Yeah, I don't think I'm getting on that scale thingy again. *pout*
I'm late and commenting before reading. *caution visual*
Michelle and Carey sharing the butt end of a salami
*visual closed*
My aunt pronounced at Thanksgiving that her dear department husband was around her neck (in her necklace). whatever!
While commenting I was reading Monsty's post - head shot out of a cannon - too funny!
Yes Lasann, Monsty's head out of the cannon always makes me laugh. I want to light the cannon.
LOL @ Carey. You mean your thoughts of her aren't pure? LOL!
Pure smut. :)
For the first time last night, I totally understood glowie's lust for Bucky. He looked so cute with a cowboy hat on!
*swoon*
oh, and I prefer cremation. I don't want worms or bugs on my body, tyvm.
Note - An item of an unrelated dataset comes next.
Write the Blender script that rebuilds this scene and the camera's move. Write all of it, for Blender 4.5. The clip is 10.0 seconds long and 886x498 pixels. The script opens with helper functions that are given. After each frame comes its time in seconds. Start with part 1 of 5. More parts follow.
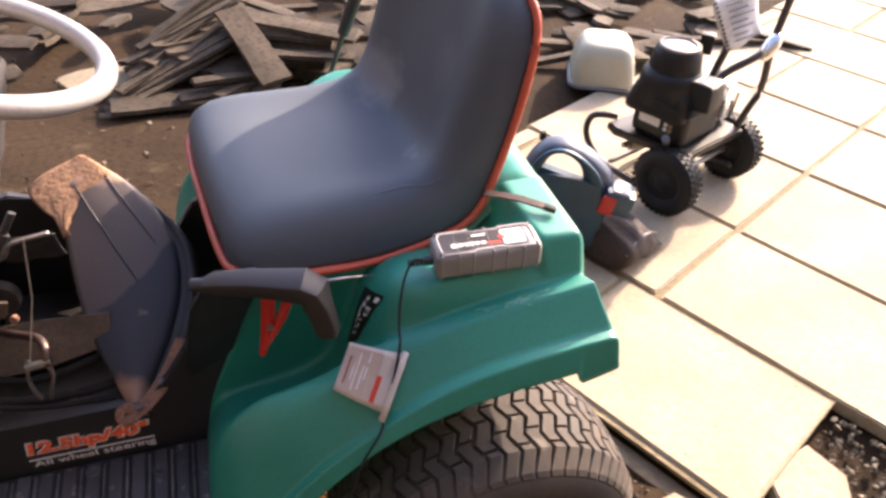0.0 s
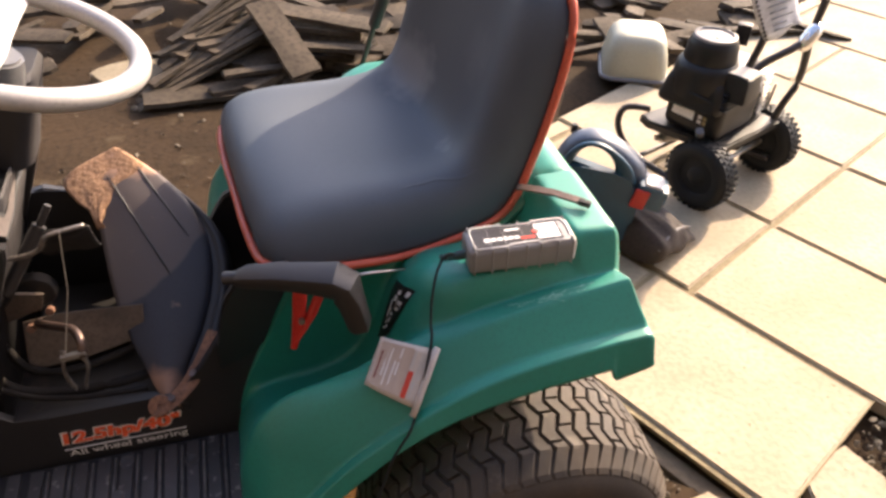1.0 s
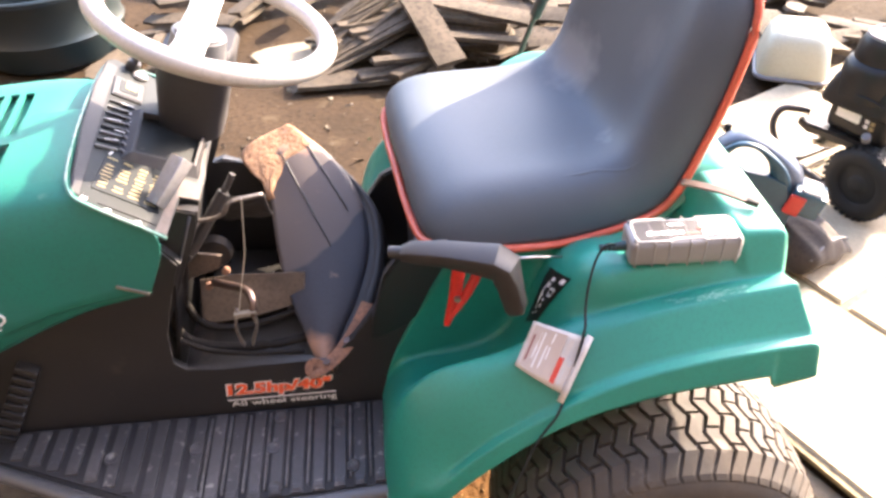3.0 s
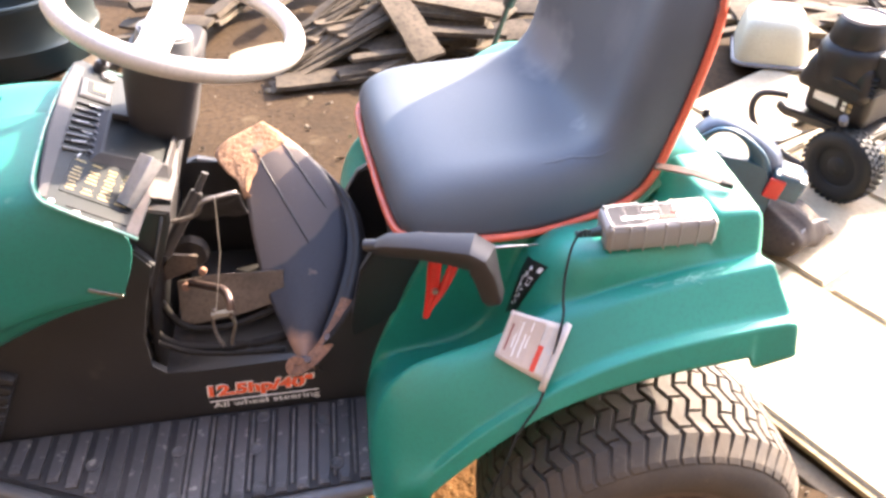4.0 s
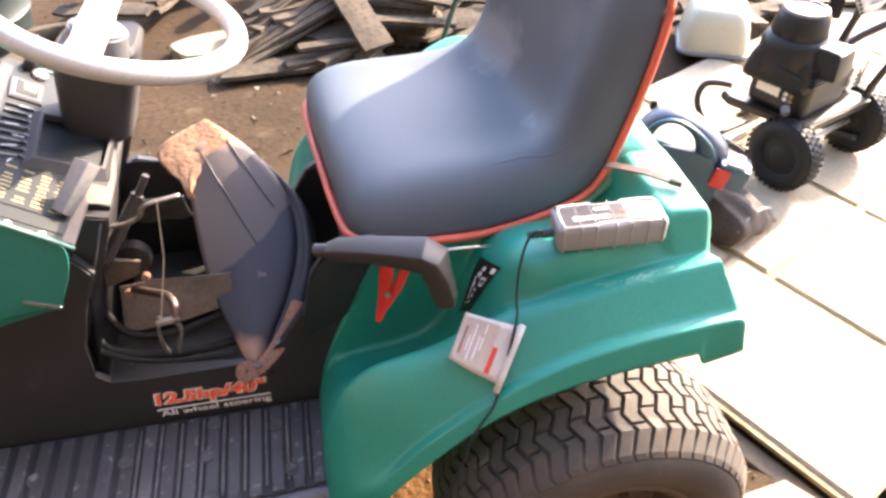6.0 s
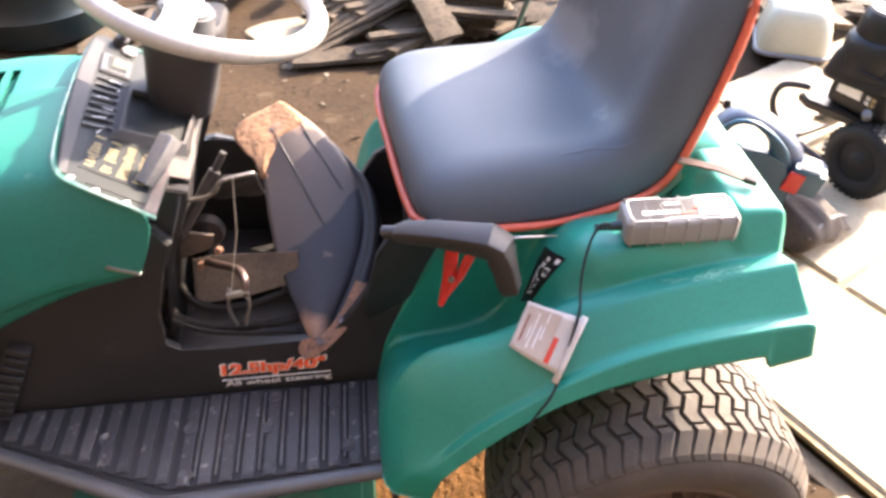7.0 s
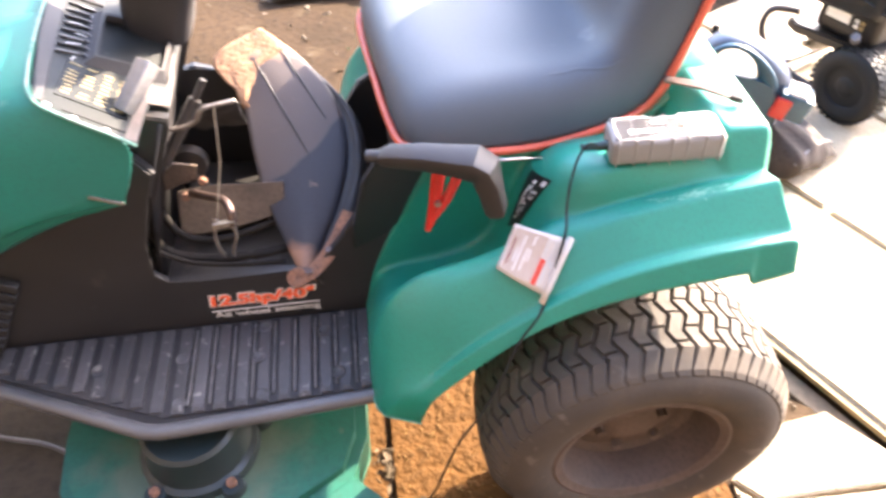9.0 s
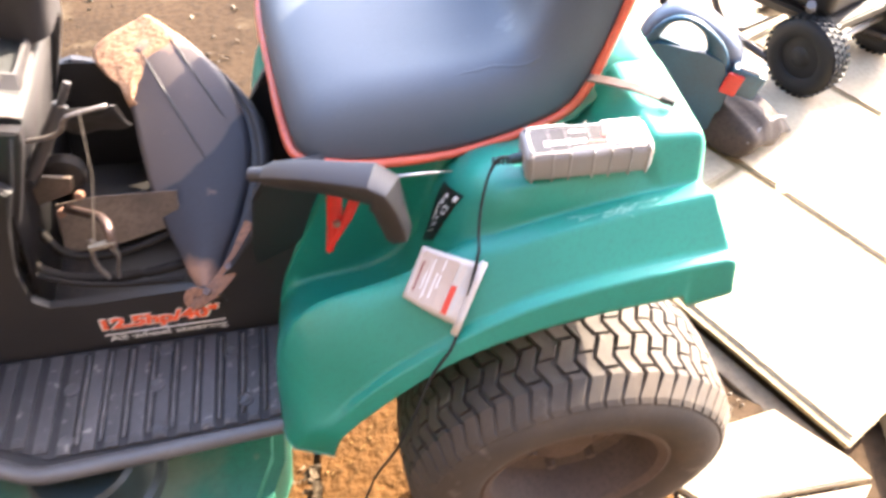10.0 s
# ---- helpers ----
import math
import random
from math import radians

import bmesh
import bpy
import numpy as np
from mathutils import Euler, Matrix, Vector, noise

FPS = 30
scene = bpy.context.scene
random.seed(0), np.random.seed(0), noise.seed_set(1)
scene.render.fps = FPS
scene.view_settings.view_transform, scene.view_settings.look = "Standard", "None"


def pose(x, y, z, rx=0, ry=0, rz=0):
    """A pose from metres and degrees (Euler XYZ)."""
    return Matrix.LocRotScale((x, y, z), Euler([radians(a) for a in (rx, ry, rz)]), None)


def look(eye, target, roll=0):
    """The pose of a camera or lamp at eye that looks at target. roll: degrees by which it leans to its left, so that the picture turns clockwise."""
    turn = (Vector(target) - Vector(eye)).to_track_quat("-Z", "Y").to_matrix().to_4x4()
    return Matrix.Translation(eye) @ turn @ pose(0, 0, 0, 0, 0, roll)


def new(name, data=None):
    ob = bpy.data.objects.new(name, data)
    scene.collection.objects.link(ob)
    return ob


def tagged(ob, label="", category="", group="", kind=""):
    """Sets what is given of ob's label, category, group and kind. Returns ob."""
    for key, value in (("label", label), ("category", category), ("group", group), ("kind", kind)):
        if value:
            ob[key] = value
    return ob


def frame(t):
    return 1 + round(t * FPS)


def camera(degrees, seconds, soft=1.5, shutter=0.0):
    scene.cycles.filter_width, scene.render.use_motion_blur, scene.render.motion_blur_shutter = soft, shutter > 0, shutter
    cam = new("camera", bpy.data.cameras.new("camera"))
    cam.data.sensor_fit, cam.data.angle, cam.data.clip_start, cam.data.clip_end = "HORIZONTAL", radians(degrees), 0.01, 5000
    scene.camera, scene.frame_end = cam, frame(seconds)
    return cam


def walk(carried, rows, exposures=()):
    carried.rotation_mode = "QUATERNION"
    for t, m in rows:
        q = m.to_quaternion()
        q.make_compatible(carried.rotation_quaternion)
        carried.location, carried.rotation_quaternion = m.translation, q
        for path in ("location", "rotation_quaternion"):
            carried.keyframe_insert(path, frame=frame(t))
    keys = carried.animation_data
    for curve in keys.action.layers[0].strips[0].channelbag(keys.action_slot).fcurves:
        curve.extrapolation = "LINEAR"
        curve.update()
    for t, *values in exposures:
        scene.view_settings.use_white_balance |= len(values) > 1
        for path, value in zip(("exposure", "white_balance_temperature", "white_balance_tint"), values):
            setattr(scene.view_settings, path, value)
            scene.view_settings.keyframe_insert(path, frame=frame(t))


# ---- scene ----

Sure, Kim was talking about giant balls in her blog today so you just had to do her one better with all the salami.
I bet HD has nice dreams tonight. *evil grin*
Carey - you have e-mail.
I love that Monstah story.
DH and I both want to be cremated. I'd like my ashes spread around or used as fertiliser or something. I hate the thought of enbalming because why do we want to preserve a corpse? It's supposed to rot. I like Glow's nekkid in the dirt coffinless idea too.
I don't like salami. I don't want to know what goes into salami.
I would prefer a glazed donut, please.